> _Brief_
Extract word for word the lines of the listing from its start to the line holding "0.045, 0.016, STEEL)", both ends kept; pictures are not part of the copy.

──────

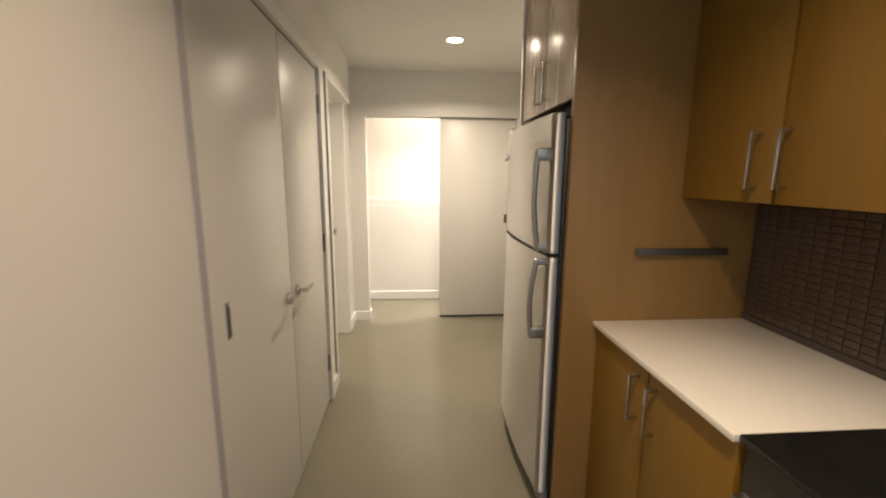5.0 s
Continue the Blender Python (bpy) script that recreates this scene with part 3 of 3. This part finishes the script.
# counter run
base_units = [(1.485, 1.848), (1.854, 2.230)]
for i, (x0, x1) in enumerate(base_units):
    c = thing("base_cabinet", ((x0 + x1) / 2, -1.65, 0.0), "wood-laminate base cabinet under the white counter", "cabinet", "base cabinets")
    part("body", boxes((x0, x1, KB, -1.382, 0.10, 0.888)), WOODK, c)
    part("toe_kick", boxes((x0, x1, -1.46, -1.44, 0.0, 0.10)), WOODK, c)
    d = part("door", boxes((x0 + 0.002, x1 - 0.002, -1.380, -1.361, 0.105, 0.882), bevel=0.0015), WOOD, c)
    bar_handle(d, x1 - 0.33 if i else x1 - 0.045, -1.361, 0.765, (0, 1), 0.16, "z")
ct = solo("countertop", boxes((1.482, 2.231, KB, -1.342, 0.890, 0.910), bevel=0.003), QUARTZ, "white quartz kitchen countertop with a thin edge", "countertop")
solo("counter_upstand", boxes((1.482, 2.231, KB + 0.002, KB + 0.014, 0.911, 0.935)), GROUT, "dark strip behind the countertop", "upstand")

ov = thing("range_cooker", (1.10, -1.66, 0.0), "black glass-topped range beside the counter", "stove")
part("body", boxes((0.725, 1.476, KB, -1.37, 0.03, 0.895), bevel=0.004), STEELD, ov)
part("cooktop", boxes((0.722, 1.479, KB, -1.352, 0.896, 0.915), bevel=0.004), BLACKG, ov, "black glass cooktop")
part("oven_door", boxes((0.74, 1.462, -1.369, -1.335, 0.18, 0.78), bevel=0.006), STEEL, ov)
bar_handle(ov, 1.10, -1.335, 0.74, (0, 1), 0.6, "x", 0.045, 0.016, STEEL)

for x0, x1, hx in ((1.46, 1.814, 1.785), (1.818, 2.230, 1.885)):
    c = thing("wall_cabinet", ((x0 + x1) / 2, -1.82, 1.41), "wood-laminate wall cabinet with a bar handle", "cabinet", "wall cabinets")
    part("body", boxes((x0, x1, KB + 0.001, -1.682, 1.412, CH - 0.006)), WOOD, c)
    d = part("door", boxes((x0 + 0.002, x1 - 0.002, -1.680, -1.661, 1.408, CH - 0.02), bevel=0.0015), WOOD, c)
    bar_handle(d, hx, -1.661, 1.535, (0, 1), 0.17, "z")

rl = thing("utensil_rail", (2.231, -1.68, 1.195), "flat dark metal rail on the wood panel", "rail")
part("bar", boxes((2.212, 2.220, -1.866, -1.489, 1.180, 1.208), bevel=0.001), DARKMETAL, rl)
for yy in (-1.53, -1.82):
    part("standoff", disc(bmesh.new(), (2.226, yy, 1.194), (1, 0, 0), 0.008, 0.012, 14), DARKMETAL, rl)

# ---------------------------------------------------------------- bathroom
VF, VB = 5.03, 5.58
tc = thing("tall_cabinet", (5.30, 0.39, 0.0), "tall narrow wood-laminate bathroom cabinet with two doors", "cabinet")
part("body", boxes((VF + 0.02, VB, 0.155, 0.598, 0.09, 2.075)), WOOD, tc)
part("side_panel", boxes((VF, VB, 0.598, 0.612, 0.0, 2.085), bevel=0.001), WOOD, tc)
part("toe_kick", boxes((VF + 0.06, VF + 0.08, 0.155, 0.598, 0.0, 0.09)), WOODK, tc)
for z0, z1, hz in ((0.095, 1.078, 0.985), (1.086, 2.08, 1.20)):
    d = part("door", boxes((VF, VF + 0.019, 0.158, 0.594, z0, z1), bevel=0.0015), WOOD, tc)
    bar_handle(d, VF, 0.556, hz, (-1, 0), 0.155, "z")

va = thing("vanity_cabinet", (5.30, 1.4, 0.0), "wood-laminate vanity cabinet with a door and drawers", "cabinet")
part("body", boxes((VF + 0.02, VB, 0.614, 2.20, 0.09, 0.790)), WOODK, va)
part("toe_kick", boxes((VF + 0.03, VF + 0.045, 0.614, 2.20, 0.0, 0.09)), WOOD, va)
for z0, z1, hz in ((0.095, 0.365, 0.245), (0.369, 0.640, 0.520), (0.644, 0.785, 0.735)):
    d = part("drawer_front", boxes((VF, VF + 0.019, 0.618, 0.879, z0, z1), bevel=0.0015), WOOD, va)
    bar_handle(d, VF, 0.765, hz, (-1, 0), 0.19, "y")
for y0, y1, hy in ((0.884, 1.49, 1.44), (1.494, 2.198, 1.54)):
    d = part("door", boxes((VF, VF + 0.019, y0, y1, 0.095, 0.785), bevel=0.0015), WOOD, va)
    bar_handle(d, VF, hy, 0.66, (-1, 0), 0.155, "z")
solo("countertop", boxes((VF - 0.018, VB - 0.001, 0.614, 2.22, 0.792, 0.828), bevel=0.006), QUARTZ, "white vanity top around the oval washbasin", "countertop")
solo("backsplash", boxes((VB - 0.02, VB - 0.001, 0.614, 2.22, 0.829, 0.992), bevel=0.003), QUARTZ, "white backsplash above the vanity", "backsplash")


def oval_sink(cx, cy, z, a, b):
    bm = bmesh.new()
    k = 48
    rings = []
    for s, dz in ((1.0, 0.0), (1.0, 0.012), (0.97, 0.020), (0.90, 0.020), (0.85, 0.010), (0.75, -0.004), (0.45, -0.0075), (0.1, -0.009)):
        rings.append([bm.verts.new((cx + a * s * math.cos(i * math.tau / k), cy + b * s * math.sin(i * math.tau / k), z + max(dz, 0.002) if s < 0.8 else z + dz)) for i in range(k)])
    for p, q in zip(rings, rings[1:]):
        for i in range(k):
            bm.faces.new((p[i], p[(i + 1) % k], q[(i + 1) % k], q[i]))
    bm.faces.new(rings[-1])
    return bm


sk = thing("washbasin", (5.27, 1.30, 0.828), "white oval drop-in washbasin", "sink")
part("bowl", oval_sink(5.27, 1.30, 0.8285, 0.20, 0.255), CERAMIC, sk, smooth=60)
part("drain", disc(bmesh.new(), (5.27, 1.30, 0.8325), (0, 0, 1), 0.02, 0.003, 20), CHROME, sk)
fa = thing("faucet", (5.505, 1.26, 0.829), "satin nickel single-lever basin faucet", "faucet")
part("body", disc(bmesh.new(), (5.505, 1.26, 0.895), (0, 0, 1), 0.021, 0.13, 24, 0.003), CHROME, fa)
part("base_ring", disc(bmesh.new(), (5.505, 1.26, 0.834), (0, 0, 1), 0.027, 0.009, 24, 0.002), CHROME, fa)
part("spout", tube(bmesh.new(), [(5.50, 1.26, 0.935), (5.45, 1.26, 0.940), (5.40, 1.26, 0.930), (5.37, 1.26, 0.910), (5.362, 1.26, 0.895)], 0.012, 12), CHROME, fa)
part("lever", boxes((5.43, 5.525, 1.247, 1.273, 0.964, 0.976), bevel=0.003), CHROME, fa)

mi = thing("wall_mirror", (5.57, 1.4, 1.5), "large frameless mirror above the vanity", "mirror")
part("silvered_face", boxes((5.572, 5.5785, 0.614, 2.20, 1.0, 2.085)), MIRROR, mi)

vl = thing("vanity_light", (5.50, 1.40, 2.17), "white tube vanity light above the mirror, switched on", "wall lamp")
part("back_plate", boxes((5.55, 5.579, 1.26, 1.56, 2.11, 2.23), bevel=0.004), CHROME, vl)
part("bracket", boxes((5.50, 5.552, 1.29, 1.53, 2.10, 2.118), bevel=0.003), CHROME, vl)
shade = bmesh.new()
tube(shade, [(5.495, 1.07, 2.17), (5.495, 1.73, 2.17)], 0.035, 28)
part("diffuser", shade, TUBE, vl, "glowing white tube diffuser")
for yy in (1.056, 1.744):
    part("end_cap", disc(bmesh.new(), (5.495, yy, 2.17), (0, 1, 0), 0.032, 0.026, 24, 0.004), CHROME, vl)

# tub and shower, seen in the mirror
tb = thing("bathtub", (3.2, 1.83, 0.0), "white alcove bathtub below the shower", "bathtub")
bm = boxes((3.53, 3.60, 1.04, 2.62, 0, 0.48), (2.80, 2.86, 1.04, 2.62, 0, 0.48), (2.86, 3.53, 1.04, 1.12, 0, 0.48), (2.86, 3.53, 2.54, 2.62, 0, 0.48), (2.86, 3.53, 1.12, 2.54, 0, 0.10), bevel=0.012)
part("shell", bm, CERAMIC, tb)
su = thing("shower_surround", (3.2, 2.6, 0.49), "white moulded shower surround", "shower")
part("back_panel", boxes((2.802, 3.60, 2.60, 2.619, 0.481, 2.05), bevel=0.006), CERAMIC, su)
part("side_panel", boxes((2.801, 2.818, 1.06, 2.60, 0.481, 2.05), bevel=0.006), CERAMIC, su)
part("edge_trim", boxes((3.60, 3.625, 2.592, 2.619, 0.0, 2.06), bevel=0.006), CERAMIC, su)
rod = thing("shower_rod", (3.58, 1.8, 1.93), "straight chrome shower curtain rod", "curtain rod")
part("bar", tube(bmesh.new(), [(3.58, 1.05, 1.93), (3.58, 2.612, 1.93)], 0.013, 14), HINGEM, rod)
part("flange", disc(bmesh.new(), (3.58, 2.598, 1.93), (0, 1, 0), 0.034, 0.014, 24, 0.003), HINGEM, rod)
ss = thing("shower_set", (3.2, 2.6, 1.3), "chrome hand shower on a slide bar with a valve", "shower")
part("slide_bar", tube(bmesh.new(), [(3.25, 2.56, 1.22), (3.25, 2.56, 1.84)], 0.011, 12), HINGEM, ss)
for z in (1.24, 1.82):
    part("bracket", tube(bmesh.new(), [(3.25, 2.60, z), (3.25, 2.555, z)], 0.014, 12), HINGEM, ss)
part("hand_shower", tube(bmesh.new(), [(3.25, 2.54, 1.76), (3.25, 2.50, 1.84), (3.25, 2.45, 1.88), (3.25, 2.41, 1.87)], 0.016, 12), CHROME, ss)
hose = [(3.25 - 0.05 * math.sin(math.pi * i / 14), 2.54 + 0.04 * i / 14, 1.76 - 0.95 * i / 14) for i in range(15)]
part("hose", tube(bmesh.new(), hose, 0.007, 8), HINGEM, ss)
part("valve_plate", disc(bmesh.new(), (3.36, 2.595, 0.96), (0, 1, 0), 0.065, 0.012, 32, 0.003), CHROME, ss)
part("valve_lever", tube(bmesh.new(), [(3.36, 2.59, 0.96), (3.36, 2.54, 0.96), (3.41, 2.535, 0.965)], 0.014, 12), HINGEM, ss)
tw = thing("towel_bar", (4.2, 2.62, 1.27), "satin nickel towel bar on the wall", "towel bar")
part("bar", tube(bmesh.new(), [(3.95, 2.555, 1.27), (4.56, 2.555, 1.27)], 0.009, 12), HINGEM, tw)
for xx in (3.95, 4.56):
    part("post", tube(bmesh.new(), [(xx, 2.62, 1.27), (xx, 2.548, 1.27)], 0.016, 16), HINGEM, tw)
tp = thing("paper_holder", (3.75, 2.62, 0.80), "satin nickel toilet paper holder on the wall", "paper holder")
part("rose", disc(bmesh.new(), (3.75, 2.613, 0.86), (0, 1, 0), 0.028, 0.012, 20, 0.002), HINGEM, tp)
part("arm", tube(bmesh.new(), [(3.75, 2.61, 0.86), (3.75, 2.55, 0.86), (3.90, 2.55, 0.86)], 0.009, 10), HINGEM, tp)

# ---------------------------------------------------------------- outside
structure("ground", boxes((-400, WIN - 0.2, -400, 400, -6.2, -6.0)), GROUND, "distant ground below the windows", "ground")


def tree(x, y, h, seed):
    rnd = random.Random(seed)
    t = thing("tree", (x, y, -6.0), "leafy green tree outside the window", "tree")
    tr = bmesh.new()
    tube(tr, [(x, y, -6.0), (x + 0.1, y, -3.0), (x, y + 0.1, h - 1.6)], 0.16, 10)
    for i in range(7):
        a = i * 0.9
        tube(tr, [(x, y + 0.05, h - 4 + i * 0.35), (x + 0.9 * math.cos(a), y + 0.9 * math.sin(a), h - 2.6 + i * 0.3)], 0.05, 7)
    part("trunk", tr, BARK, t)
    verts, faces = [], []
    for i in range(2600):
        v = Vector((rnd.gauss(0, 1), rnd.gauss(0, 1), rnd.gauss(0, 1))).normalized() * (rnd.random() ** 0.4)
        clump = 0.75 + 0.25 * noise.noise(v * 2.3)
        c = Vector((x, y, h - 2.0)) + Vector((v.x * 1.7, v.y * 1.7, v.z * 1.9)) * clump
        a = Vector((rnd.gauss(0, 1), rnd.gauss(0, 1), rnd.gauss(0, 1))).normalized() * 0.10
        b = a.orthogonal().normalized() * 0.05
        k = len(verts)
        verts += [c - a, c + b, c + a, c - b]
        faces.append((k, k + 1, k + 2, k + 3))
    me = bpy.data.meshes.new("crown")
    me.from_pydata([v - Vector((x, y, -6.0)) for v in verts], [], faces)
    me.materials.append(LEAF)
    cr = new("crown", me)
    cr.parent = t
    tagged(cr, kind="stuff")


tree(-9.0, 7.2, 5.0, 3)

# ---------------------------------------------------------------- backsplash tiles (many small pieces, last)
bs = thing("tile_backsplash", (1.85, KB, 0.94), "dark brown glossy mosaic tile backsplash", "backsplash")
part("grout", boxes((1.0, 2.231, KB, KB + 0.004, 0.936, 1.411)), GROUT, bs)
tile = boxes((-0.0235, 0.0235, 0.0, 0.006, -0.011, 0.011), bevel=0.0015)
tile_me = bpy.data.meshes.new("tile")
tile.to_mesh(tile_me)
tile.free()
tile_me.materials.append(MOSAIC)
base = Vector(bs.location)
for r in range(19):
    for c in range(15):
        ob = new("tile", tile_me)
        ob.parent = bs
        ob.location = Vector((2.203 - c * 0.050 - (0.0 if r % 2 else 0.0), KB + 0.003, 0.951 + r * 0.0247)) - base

──────

> _Written solution_
5.0 s
Continue the Blender Python (bpy) script that recreates this scene with part 3 of 3. This part finishes the script.
# counter run
base_units = [(1.485, 1.848), (1.854, 2.230)]
for i, (x0, x1) in enumerate(base_units):
    c = thing("base_cabinet", ((x0 + x1) / 2, -1.65, 0.0), "wood-laminate base cabinet under the white counter", "cabinet", "base cabinets")
    part("body", boxes((x0, x1, KB, -1.382, 0.10, 0.888)), WOODK, c)
    part("toe_kick", boxes((x0, x1, -1.46, -1.44, 0.0, 0.10)), WOODK, c)
    d = part("door", boxes((x0 + 0.002, x1 - 0.002, -1.380, -1.361, 0.105, 0.882), bevel=0.0015), WOOD, c)
    bar_handle(d, x1 - 0.33 if i else x1 - 0.045, -1.361, 0.765, (0, 1), 0.16, "z")
ct = solo("countertop", boxes((1.482, 2.231, KB, -1.342, 0.890, 0.910), bevel=0.003), QUARTZ, "white quartz kitchen countertop with a thin edge", "countertop")
solo("counter_upstand", boxes((1.482, 2.231, KB + 0.002, KB + 0.014, 0.911, 0.935)), GROUT, "dark strip behind the countertop", "upstand")

ov = thing("range_cooker", (1.10, -1.66, 0.0), "black glass-topped range beside the counter", "stove")
part("body", boxes((0.725, 1.476, KB, -1.37, 0.03, 0.895), bevel=0.004), STEELD, ov)
part("cooktop", boxes((0.722, 1.479, KB, -1.352, 0.896, 0.915), bevel=0.004), BLACKG, ov, "black glass cooktop")
part("oven_door", boxes((0.74, 1.462, -1.369, -1.335, 0.18, 0.78), bevel=0.006), STEEL, ov)
bar_handle(ov, 1.10, -1.335, 0.74, (0, 1), 0.6, "x", 0.045, 0.016, STEEL)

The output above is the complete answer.